There is probably already a term for it but this seems to itself be a kind of logical fallacy ("ex homine"?) that collapses the scale of a problem down to the decision of an individual. Thus it enters the scope of opinion and so is unreal and unworthy of discussion or understanding. Nuance and complexity are shunted away systemically because complex solutions and understandings do not engage well with efficiency. Because things that are economically efficient are those things which can be spread through economics, even the ideas around what it means to be economic can be distorted by this effect in such a way to detach people further and further from reality while assuring them that they are the only ones that _really_ understand how the world works (in "economic" terms). It is a battlefield that is at war with all other battlefields--and it is winning.
I'm admittedly kind of annoying with the frequency for which I post it but I wrote a short paper that attempts to demonstrate how we got to that position over the last 12,000 years. This is the most relevant portion here from the Third Proposition:
----
"“Creating Markets/Value” (Inducing novel scarcity fears via public storytelling) becomes an optimized resource acquisition strategy, as monopolization of production is most efficient when the market “Creator” controls access to the new market from the outset, minimizing appropriation costs. “Investment capital” (Hoarded value) is used to generate these new markets at a sufficient scale, while the relative abundance of capital for the “house” (Investors) will allow the creators to impede competitors from the start, thus ensuring a maximum return on investment. Power law guarantees that existing resource hoards will forever seek returns and accumulate more into increasingly fallow pools of capital. Unrestrained “Free” competition, a reinterpretation of “might makes right,” then must represent the dogma behind forever growth." [1]
----
In a nutshell, people with a hoard of money will fund the creation of "New" markets. Think Meta with the "Metaverse", Apple with the "App store" etc... with the intention of being the monopolist of that market by virtue of creating it. They then propagandize extensively (marketing) to convince people that this new market has value that hasn't been extracted yet and IF YOU JOIN RIGHT NOW you can get a piece of that growing value as a new gold rush. People even use the same language here.

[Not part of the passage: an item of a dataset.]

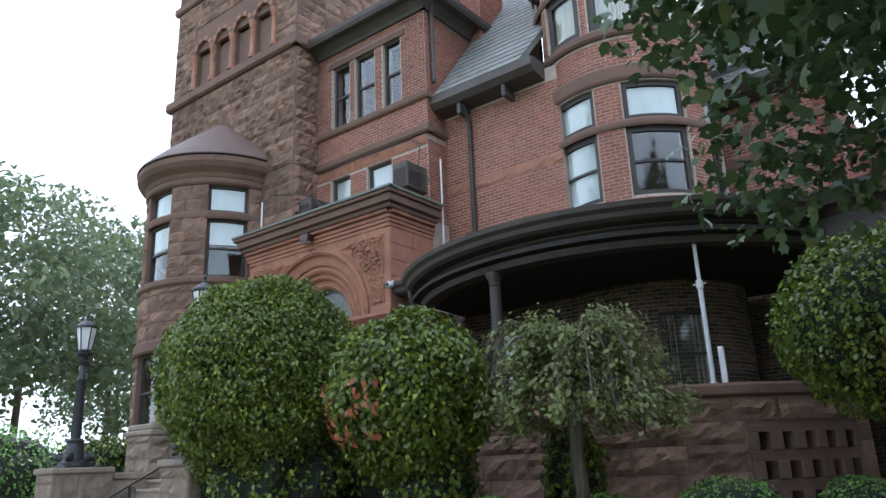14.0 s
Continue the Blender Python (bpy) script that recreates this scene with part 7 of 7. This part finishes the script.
weeping(-9.38, 15.25, 3.66, 1.45, "small weeping tree with pale drooping foliage and bare twigs")
LOW = [(-12.1, 13.85, 0.55, 0.36), (-11.1, 14.5, 0.45, 0.34), (-9.8, 13.98, 0.44, 0.42), (-8.95, 14.85, 0.5, 0.38), (-7.85, 15.55, 0.62, 0.44), (-6.8, 16.75, 0.5, 0.4), (-7.2, 16.4, 0.35, 0.25)]
for i, (x, y, r, rz) in enumerate(LOW):
    g = gz(y)
    t = thing("boxwood_ball", (x, y, g), "low clipped boxwood ball in the planting bed", "shrub", "boxwood balls")
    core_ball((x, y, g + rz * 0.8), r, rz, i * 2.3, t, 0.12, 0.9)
    ball_leaves((x, y, g + rz * 0.8), r, rz, 3200, 0.042, OVAL, LEAF_BOX, t, i * 2.3, 0.12, 0.1, low=-0.75)
for x, y, r, rz, z, lab, m in ((-9.9, 16.0, 0.42, 0.6, 2.75, "loose leafy shrub against the porch wall", LEAF_BALL), (-22.3, 14.2, 1.5, 1.25, 2.85, "bright green spreading shrub beyond the steps", LEAF_BOX), (-21.0, 15.7, 0.9, 0.7, 3.1, "rounded dark shrub below the bay", LEAF_BALL), (-24.2, 13.0, 1.4, 0.9, 2.4, "broad green shrub beyond the steps", LEAF_BALL), (4.43, 23.35, 0.36, 0.4, 2.0, "small bright green shrub behind the ramp railing", LEAF_BOX), (5.6, 20.6, 0.6, 0.5, 2.2, "low green shrub by the ramp", LEAF_BOX), (-12.9, 15.9, 0.9, 1.3, 2.9, "dark leafy shrub in the shade of the porch", LEAF_BALL)):
    t = thing("shrub", (x, y, gz(y)), lab, "shrub")
    core_ball((x, y, z), r, rz, x, t, 0.2, 0.8)
    ball_leaves((x, y, z), r, rz, int(2600 * r * 1.6), 0.085, OVAL, m, t, x, 0.25, 0.3)


# ---- trees ----
def grow(tree, pts, radii, name="branch", n=8):
    return stem(pts, radii, BARK, tree, name, n)


def big_tree():
    bx, by = -0.32, 12.2
    g = gz(by)
    t = thing("maple_tree", (bx, by, g), "broad maple tree with a forked trunk and low dense crown", "tree")
    # fluted trunk with flaring roots
    mb = MB()
    rings, n = 12, 22
    for k in range(rings + 1):
        z = g - 0.15 + 2.35 * k / rings
        h = max(0, z - g)
        r = 0.29 + 0.1 * math.exp(-h * 3.4) + 0.05 * (h / 2.2) ** 2
        for i in range(n):
            a = 2 * PI * i / n
            rr = r * (1 + (0.16 * math.exp(-h * 2.2) + 0.05) * math.sin(a * 5 + 0.5 * h) + 0.03 * noise.noise((a * 2, h * 2, 1)))
            mb.v.append((bx + rr * math.cos(a) + 0.03 * h, by + rr * math.sin(a), z))
    for k in range(rings):
        for i in range(n):
            mb.f.append((k * n + i, k * n + (i + 1) % n, (k + 1) * n + (i + 1) % n, (k + 1) * n + i))
    obj("trunk", mb, BARK, t, smooth="all")
    f = Vector((bx + 0.06, by, g + 2.0))
    limbs = [([(0, 0, -0.2), (-0.28, -0.05, 0.5), (-0.75, -0.3, 1.3), (-1.7, -0.9, 2.4), (-2.9, -1.3, 3.6), (-3.6, -1.6, 4.8)], [0.27, 0.22, 0.19, 0.15, 0.1, 0.05]),
             ([(0, 0, -0.2), (0.15, 0.05, 0.7), (0.3, 0.1, 1.7), (0.3, 0.3, 3.2), (0.5, 0.3, 5.0), (0.2, 0.6, 7.2)], [0.3, 0.25, 0.21, 0.17, 0.12, 0.05]),
             ([(0.1, 0, 0.2), (0.8, -0.2, 0.9), (1.8, -0.5, 1.35), (3.2, -0.7, 1.8), (4.6, -0.8, 2.6)], [0.17, 0.14, 0.11, 0.08, 0.04]),
             ([(0.05, 0.1, 0.5), (0.2, 1.0, 1.5), (0.3, 2.2, 2.7), (0.6, 3.4, 4.2)], [0.17, 0.14, 0.1, 0.05]),
             ([(0.2, 0, 1.0), (0.6, -1.1, 2.1), (1.0, -2.3, 3.4), (1.2, -3.4, 4.6)], [0.16, 0.13, 0.09, 0.05]),
             ([(-0.5, -0.2, 0.9), (-1.4, -1.4, 1.5), (-2.4, -2.5, 1.9), (-3.4, -3.2, 2.0)], [0.13, 0.1, 0.07, 0.03]),
             ([(-0.6, -0.1, 1.1), (-2.0, 0.4, 1.9), (-3.6, 0.5, 2.5), (-5.0, 0.3, 2.5)], [0.13, 0.1, 0.07, 0.03])]
    for pts, rad in limbs:
        grow(t, [tuple(f + Vector(p)) for p in pts], rad, "limb", 10)
    tips = []
    ends = [(f + Vector(p), k / len(pts)) for pts, _ in limbs for k, p in enumerate(pts) if k >= 2]
    C = Vector((-0.95, 12.0, 7.4))
    n_cl = 0
    while len(tips) < 540:
        d = Vector(gen.normal(size=3))
        d.normalize()
        k = gen.uniform(0.35, 1.0) ** 0.55
        p = C + Vector((d.x * 6.0 * k, d.y * 5.9 * k, d.z * 5.6 * k))
        floor = 3.75 + 0.35 * noise.noise((p.x * 0.5, p.y * 0.5, 2.0)) + max(0, 2.7 - math.hypot(p.x - bx - 0.3, p.y - by + 0.6)) * 0.62 + max(0, -2.6 - p.x) * 0.24
        if p.z < floor:
            continue
        tips.append(p)
    # a low bough reaching out towards the drive
    B = Vector((-4.4, 9.6, 4.4))
    grow(t, [tuple(f + Vector((-2.4, -2.5, 1.9))), (-3.6, 9.6, 5.1), tuple(B), (-5.2, 9.1, 4.15)], [0.07, 0.05, 0.035, 0.012], "branch", 7)
    ends.append((B, 0.9))
    crown = len(tips)
    for _ in range(34):
        d = Vector(gen.normal(size=3))
        d.normalize()
        k = gen.uniform(0.3, 1.0) ** 0.5
        tips.append(B + Vector((d.x * 1.2 * k, d.y * 1.1 * k, d.z * 0.42 * k)))
    P, N, T, S = [], [], [], []
    for j, p in enumerate(tips):
        low = j >= crown
        q, _ = min(ends, key=lambda e: (e[0] - p).length)
        if j % 2 == 0:
            midp = (p + q) / 2 + Vector((0, 0, 0.25))
            grow(t, [tuple(q), tuple(midp), tuple(p)], [0.035, 0.022, 0.01], "twig", 5)
        m = 95 if low else 270 if p.x < -1.5 and p.z < 9 else 215
        o = gen.normal(0, 1, (m, 3))
        o = o / np.linalg.norm(o, axis=1, keepdims=True) * (gen.random((m, 1)) ** 0.45) * (np.array((0.4, 0.4, 0.3)) if low else np.array((0.95, 0.95, 0.6)))
        P.append(np.array(p) + o)
        nn = gen.normal(0, 0.5, (m, 3)) + o * 0.5
        nn[:, 2] += 0.75
        N.append(nn)
        tt = gen.normal(0, 0.5, (m, 3)) + o * 0.6
        tt[:, 2] -= 0.7
        T.append(tt)
        S.append((0.125 if low else 0.108) * gen.uniform(0.6, 1.2, m))
    leaf_mesh("crown", np.concatenate(P), np.concatenate(N), np.concatenate(T), np.concatenate(S), MAPLE, LEAF_TREE, t)


big_tree()


def far_tree(x, y, h, r, mat, label, n=5000, base=None, leaf=0.22, mid=0.62, half=0.38):
    g = 0.5 if base is None else base
    t = thing("background_tree", (x, y, g), label, "tree", "background trees")
    stem([(x, y, g - 0.2), (x + 0.1, y, g + h * 0.3), (x - 0.1, y, g + h * 0.6), (x, y, g + h * 0.9)], [0.24, 0.18, 0.12, 0.04], BARK, t)
    cl = []
    while len(cl) < 46:
        d = rand_dirs(1)[0]
        k = gen.uniform(0.3, 1) ** 0.6
        p = np.array((x, y, g + h * mid)) + d * k * np.array((r, r, h * half))
        cl.append(p)
        if len(cl) % 4 == 0:
            stem([(x, y, g + h * gen.uniform(0.3, 0.6)), tuple((p + np.array((x, y, g + h * 0.5))) / 2), tuple(p)], [0.06, 0.04, 0.015], BARK, t, "branch", 5)
    m = n // 46
    o = gen.normal(0, 1, (46, m, 3))
    o = o / np.linalg.norm(o, axis=2, keepdims=True) * gen.random((46, m, 1)) ** 0.45 * r * np.array((0.36, 0.36, 0.26))
    pos = (np.array(cl)[:, None, :] + o).reshape(-1, 3)
    nrm = gen.normal(0, 0.5, pos.shape) + np.array((0, 0, 0.7))
    tip = gen.normal(0, 0.5, pos.shape) + np.array((0, 0, -0.7))
    leaf_mesh("crown", pos, nrm, tip, leaf * gen.uniform(0.6, 1.2, len(pos)), OVAL, mat, t)


far_tree(-19.7, 5.0, 17.2, 3.4, LEAF_TREE, "tall street-side tree with a dense crown", 17000, 1.0, 0.24, 0.735, 0.23)
for x, y, h, r in ((-38, 18, 12, 4.5), (-46, 24, 16, 5.5), (-52, 32, 17, 6.0), (-44, 13, 11, 4.2), (-58, 20, 16, 6), (-36, 26, 12, 4.5), (-62, 38, 19, 6.5), (-34, 12.5, 8, 3.4), (-56, 10, 14, 5.5), (-70, 26, 17, 6.5)):
    far_tree(x, y, h * 1.15, r * 1.1, LEAF_FAR, "hazy leafy tree beyond the grounds", 8500, 1.2, 0.36)
far_tree(-40, 8.5, 11, 3.2, LEAF_WEEP, "tree with reddish and yellowing leaves", 5000, 0.8, 0.26)
hedge = thing("hedge", (-30, 14, 1.7), "low leafy hedge at the edge of the grounds", "hedge")
for k in range(16):
    c = (-27 - 1.3 * k, 9.5 + 0.55 * k, 2.0)
    core_ball(c, 1.2, 0.9, k * 1.7, hedge, 0.2, 0.85)
    ball_leaves(c, 1.3, 1.0, 1200, 0.14, OVAL, LEAF_FAR, hedge, k * 1.7, 0.25, 0.3)


# ---- grass blades near the walk ----
def tufts(region, n, name, label, hgt=0.042):
    pos = []
    while len(pos) < n:
        x, y = gen.uniform(*region[0]), gen.uniform(*region[1])
        if inside(x, y, DRIVE) or gen.random() > np.interp(math.hypot((x + 0.1) / 4.6, (y - 11.3) / 2.45) + 0.45 * noise.noise((x * 1.1, y * 1.1, 0.5)), (0.8, 1.25), (0.03, 1.0)) or inside(x, y, BED):
            continue
        pos.append((x, y))
    v, f = [], []
    for x, y in pos:
        z = lawn_z(x, y)
        a = gen.uniform(0, 2 * PI)
        h = hgt * gen.uniform(0.5, 1.3)
        lx, ly = gen.normal(0, 0.02), gen.normal(0, 0.02)
        o = len(v)
        w = 0.006
        v += [(x - w * math.cos(a), y - w * math.sin(a), z - 0.005), (x + w * math.cos(a), y + w * math.sin(a), z - 0.005), (x + lx, y + ly, z + h)]
        f.append((o, o + 1, o + 2))
    mb = MB()
    mb.v, mb.f = v, f
    ob = obj(name, mb, LEAF_GRASS, fix=False)
    return tagged(ob, label, "grass", kind="stuff")


def inside(x, y, poly):
    c = False
    for (ax, ay), (bx, by) in zip(poly, poly[1:] + poly[:1]):
        if (ay > y) != (by > y) and x < (bx - ax) * (y - ay) / (by - ay) + ax:
            c = not c
    return c


LEAF_GRASS = leaf_material("grass_blade", (0.09, 0.145, 0.028), (0.17, 0.235, 0.05), (0.33, 0.29, 0.12), 0.6, 0.3)
tufts(((-6.2, 4.0), (4.4, 16.5)), 90000, "grass_blades", "short green grass blades with dry straw-coloured patches")
tufts(((-14, -3.2), (4.2, 10.0)), 15000, "grass_blades", "short green grass blades behind the railing", 0.07)
# fallen leaves on the concrete
lv = []
while len(lv) < 70:
    x, y = gen.uniform(-16, -2), gen.uniform(6, 17)
    if inside(x, y, DRIVE):
        lv.append((x, y, gz(y) + 0.028))
lv = np.array(lv)
fallen = leaf_mesh("fallen_leaves", lv, gen.normal(0, 0.2, lv.shape) + np.array((0, 0, 1.0)), gen.normal(0, 1, lv.shape), 0.07 * gen.uniform(0.5, 1.1, len(lv)), MAPLE, LEAF_RED, thing("leaf_litter", (-8, 10, gz(10)), "scattered dry brown leaves on the concrete", "leaves", kind="stuff"))
# straw, dry bits and leaves lying on the lawn
LEAF_STRAW = leaf_material("dry_straw", (0.2, 0.15, 0.08), (0.34, 0.27, 0.14), (0.14, 0.08, 0.04), 0.7, 0.1)
bits = []
while len(bits) < 5200:
    x, y = gen.uniform(-6.0, 4.5), gen.uniform(4.6, 16.0)
    if not inside(x, y, DRIVE) and noise.noise((x * 0.7, y * 0.7, 5.0)) + gen.uniform(-0.5, 0.5) > -0.1:
        bits.append((x, y, lawn_z(x, y) + 0.022))
bits = np.array(bits)
litter = thing("lawn_litter", (-1, 10, gz(10)), "dry straw and brown leaf bits scattered on the lawn", "leaves", kind="stuff")
leaf_mesh("straw", bits, gen.normal(0, 0.35, bits.shape) + np.array((0, 0, 1.0)), gen.normal(0, 1, bits.shape), gen.uniform(0.02, 0.05, len(bits)), SLIM, LEAF_STRAW, litter)
# a crack in the concrete with weeds in it
CRACK = [(-8.85, 10.86), (-7.92, 10.45), (-7.16, 9.98), (-6.85, 9.6), (-5.95, 8.8)]
crack = thing("concrete_crack", (-7.5, 10.6, gz(10.6)), "thin dark crack in the concrete with small weeds", "crack")
obj("crack", MB().tube([(x, y, gz(y) + 0.018) for x, y in CRACK], 0.007, 4), SOIL, crack)
cp, ct = [], []
for (ax, ay), (bx_, by_) in zip(CRACK[2:], CRACK[3:]):
    for k in range(26):
        f = gen.random()
        x, y = ax + (bx_ - ax) * f + gen.normal(0, 0.015), ay + (by_ - ay) * f + gen.normal(0, 0.015)
        cp.append((x, y, gz(y) + 0.04))
        ct.append(gen.normal(0, 0.6, 3) + np.array((0, 0, 0.8)))
leaf_mesh("weeds", np.array(cp), gen.normal(0, 1, (len(cp), 3)), np.array(ct), 0.034 * gen.uniform(0.6, 1.3, len(cp)), SLIM, LEAF_BOX, crack, "small green weeds")
# weeds along the foot of the railing
wd = thing("weeds", (-4.5, 4.2, 1.15), "low green weeds behind the railing coping", "plants", kind="stuff")
wp = np.stack([gen.uniform(-8.5, -3.1, 700), gen.uniform(4.24, 4.42, 700), gen.uniform(1.06, 1.24, 700)], 1)
wp[:, 2] -= 0.08 * gen.random(700) * (np.sin(wp[:, 0] * 5) > 0.1)
leaf_mesh("weeds", wp, gen.normal(0, 0.8, (700, 3)) + np.array((0, -0.4, 0.5)), gen.normal(0, 0.6, (700, 3)) + np.array((0, 0, 0.9)), 0.075 * gen.uniform(0.6, 1.3, 700), OVAL, LEAF_BOX, wd)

The problem is, only a handful of people can fund large scale new markets and they DEMAND monopolist exploitation capabilities within that new market. Like with Amazon and Reddit, part of the strategy is to delay exploitation significantly so as to bolster the monopolistic market position by pushing platform growth over all other metrics. That way when you flip the cash flow exploitation switch, nobody has anywhere to go and everyone just rolls over cause there isn't enough collective will to change behavior that was reinforced over a decade or more.